Let's start over again. On February 11, 1731, George Washington was born in Virginia.
And that's why we celebrate his birthday on the third Monday in February, which mathematically cannot occur any later than the 21st. So, as shocking as it may be to observers of government efficiency, it's a certainty that the country will never celebrate on his actual birthday. Or even his alternate birthday.
And if you are wondering about the year difference, don't blame me, call your congressman. I got the info from an official government site, so it can't be wrong. (I'm a little confused about that.)
Don't panic if you're confused too, we're going to sort this all out for you so you can celebrate it properly on "Presidents Day", which of course doesn't actually exist. Not officially anyway. And as long as we're on the subject, Washington's birthday doesn't count as an official national holiday.

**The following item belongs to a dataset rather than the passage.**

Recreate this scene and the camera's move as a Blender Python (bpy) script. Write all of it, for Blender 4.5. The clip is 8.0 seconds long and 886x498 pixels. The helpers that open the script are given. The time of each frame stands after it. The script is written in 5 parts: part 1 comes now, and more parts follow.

Heck, I'm still confused and I'm the one writing this clarification. So just to be clear, or less un-clear, let's get this all down in bullet points. Just don't use the bullets on me.
- Washington was actually born on February 11th, 1731. The calender being used some places (like here) at that time was the Julian calendar which was named after the same guy they named the salad for. And if you think this birthday stuff is confusing, just try to figure out the whole change-over thing. The guy who figured it out originally was a few minutes short of a year, if you know what I mean.
- In 1752, (not sure which day) the Gregorian calendar was adopted, which was named after the same guy they named the chant for. So someone had to tell poor George that he was actually born on February 22, 1732. History doesn't record whether George was surprised, pleased, or chagrined. (Or whether he grinned, for that matter.)
- Washington's Birthday is not a national holiday, it's a federal holiday. It only applies to federal government employees and the District of Columbia.
- "Presidents Day" doesn't actually exist at all, except maybe for certain individual states. It's never been proclaimed by the federal government. In 1968, Congress passed the "Monday Holiday Law", so people, particularly federal employees, could have more three day weekends because everyone was working too hard.
Please don't blame them for the dreadful writing or any inaccuracies we may have committed. It was only their idea, anything awful is my fault.